”Nederlandse leges te hoog en onevenredig”

Contentverzamelaar

”Nederlandse leges te hoog en onevenredig”

De leges die Nederland vraagt voor een aanvraag van niet-EU-onderdanen om de status van langdurig ingezetene te verkrijgen zijn te hoog en lopen bovendien uit de pas met leges die EU-onderdanen moeten betalen voor een soortgelijk document. Dat heeft Advocaat-Generaal Yves Bot geadviseerd aan het EU-Hof. Deze zgn. derdelanders kunnen deze status krijgen als ze vijf jaar legaal en onafgebroken in Nederland hebben verbleven.

Het gaat om de conclusie van Advocaat-Generaal Bot in de zaak Commissie/Nederland (C-508/10).

De Nederlandse leges kunnen 7 tot 27 keer zo hoog zijn als de bedragen die EU-burgers moeten betalen voor soortgelijke documenten. De Commissie vindt dat Nederland hiermee inbreuk maakt op de richtlijn betreffende de status van langdurig ingezeten onderdanen van derde landen (richtlijn 2003/109/EG)

Volgens Bot mogen lidstaten leges vragen van langdurig ingezetenen en hebben lidstaten zelfs een ruime handelingsmarge om de afgifte van verblijfsdocumenten van een legesheffing afhankelijk te stellen en om het bedrag van de leges te bepalen.
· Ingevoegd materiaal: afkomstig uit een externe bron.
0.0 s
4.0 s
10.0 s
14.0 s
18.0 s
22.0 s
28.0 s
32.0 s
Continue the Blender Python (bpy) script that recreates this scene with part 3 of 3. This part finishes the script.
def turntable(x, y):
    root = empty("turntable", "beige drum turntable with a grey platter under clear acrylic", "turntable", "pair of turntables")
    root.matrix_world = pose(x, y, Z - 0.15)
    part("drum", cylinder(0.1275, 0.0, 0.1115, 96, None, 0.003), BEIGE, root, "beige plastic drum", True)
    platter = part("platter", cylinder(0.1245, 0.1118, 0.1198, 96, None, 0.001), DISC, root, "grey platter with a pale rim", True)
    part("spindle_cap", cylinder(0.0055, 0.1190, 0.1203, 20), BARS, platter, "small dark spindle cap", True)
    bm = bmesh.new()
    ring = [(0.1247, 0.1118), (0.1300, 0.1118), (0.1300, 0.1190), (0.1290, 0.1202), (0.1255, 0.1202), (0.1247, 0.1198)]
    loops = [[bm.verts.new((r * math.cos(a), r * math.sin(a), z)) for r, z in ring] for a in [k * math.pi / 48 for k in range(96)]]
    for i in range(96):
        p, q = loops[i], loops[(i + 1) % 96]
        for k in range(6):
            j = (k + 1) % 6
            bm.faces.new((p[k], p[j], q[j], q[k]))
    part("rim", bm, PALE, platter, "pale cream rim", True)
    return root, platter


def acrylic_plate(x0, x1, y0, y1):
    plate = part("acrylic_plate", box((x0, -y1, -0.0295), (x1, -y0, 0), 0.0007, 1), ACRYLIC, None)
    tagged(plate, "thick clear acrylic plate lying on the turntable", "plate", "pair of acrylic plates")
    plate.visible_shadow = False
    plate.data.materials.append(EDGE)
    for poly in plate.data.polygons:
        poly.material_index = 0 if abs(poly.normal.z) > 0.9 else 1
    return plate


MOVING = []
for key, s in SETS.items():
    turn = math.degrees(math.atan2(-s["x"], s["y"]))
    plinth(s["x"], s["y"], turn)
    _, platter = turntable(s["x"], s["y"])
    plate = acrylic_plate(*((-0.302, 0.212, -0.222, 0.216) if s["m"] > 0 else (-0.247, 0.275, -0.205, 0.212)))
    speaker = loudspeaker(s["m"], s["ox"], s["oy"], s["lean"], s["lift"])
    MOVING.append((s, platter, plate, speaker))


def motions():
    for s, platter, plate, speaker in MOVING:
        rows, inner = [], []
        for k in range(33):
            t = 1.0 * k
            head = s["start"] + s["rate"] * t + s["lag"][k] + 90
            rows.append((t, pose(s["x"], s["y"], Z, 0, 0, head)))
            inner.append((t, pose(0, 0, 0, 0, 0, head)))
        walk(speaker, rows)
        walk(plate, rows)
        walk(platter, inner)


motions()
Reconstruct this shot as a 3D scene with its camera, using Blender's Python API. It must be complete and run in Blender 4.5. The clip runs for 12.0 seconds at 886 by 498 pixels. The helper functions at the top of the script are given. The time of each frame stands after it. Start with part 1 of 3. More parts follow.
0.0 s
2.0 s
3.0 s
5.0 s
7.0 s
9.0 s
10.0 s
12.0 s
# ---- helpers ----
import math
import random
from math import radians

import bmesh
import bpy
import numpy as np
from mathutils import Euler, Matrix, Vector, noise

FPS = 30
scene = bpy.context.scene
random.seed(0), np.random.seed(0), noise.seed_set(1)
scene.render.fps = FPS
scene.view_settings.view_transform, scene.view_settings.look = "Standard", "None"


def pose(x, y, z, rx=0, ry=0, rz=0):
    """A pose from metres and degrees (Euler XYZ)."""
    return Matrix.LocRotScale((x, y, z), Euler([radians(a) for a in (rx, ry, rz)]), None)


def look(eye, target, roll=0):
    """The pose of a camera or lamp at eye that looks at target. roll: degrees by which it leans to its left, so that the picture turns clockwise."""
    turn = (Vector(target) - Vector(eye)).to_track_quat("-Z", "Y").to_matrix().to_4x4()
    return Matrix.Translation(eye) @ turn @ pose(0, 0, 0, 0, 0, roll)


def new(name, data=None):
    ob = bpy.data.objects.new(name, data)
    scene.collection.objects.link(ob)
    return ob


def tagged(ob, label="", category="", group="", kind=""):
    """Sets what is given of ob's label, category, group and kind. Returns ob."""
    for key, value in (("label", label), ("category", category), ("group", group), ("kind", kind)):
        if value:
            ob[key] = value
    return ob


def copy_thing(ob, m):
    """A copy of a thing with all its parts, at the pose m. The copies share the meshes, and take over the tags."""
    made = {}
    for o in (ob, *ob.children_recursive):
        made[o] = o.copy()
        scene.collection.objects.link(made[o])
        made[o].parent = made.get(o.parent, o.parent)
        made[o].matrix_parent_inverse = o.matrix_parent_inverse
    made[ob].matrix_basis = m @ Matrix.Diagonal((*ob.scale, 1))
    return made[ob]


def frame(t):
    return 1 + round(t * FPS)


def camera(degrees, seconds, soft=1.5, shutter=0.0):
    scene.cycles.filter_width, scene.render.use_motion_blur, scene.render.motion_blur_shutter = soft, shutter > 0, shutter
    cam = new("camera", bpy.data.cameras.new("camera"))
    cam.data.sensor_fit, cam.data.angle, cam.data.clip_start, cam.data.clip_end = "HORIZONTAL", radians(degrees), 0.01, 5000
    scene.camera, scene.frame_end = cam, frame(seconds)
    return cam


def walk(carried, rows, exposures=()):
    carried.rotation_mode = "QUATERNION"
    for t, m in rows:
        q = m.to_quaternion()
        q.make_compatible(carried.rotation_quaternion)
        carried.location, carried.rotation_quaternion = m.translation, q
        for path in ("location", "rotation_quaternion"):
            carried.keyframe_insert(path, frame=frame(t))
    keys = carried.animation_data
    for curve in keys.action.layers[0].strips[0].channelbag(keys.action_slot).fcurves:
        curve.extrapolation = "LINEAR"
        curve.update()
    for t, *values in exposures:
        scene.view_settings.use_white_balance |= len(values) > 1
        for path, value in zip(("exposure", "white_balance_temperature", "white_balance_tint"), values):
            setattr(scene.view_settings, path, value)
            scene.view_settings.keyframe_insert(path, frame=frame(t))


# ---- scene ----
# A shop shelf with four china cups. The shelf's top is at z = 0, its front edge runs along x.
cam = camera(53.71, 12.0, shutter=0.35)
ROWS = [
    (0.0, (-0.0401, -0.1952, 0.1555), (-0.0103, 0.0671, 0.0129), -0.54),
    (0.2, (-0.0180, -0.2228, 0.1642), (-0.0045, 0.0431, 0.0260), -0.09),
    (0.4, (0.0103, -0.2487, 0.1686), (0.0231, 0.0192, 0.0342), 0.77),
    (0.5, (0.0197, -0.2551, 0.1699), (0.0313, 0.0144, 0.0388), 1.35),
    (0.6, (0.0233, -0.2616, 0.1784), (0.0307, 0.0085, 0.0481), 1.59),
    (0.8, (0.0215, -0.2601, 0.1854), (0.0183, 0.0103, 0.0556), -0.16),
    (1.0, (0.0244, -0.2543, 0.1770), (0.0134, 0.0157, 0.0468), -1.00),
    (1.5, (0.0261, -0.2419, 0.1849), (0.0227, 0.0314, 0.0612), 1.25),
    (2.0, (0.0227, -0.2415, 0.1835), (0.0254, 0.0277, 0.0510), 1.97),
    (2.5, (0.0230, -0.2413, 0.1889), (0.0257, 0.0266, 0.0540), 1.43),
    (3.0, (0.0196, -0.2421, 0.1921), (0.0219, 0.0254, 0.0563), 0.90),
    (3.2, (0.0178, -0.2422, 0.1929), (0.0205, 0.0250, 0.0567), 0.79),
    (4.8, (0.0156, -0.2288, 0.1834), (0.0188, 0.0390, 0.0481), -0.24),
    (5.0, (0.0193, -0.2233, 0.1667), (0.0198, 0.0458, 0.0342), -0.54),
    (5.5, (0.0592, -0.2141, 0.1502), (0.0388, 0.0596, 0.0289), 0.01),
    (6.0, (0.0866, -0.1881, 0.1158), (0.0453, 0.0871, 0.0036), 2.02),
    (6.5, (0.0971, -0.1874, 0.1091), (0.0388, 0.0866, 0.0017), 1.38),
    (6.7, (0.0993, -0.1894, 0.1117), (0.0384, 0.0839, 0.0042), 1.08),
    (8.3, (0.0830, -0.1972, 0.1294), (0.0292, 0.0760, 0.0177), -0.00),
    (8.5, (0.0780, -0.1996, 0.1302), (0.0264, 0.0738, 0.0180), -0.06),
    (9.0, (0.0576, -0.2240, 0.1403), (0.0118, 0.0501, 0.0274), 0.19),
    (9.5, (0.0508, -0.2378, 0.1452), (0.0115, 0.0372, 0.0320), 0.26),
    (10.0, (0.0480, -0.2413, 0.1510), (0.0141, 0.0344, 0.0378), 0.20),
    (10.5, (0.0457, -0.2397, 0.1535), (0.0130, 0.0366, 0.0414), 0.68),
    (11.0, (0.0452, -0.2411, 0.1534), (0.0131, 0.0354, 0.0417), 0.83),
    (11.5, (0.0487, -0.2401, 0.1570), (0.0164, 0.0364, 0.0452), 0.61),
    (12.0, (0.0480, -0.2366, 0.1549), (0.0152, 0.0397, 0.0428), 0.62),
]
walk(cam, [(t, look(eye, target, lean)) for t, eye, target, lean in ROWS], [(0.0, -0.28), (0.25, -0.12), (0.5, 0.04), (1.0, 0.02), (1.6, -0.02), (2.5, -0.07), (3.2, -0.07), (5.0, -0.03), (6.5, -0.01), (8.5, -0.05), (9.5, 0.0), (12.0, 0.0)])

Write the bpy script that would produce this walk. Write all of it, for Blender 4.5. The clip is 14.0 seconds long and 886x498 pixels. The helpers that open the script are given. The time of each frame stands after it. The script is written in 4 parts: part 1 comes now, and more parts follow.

Die beoordelingsmarge is echter wel begrensd.

De lidstaten mogen hun handelingsvrijheid niet op zodanige wijze gebruiken dat afbreuk wordt gedaan aan het doel van de richtlijn en aan het nuttig effect ervan. Het doel van de richtlijn langdurig ingezetenen is volgens Bot de integratie van langdurig ingezetenen te vergemakkelijken door hen (gedeeltelijk) gelijk te stellen met burgers van de EU. De leges mogen volgens Bot niet zo hoog worden dat onderdanen die niet over voldoende financiële middelen beschikken ze niet kunnen betalen. Dat zou een indirect middel zijn om de uitoefening van de door de richtlijn verleende rechten te beperken of aan meer gegoede onderdanen van een derde land voor te behouden. Het doel en effect van de richtlijn komt daarmee in gevaar.

Langdurig ingezeten onderdanen van derde landen moeten gelijk behandeld worden als EU-burgers voor zover ze zich in dezelfde situatie bevinden. Dit raakt aan de eerbiediging van de grondrechten (beginsel van gelijke behandeling). Volgens Bot verschillen de werkzaamheden die moeten worden verricht bij een aanvraag van een langdurig ingezeten derdelander niet wezenlijk met de werkzaamheden voor een EU-burger en is de vergunning voor EU-burgers naar zijn aard niet wezenlijk verschillend met die van langdurig ingezetenen.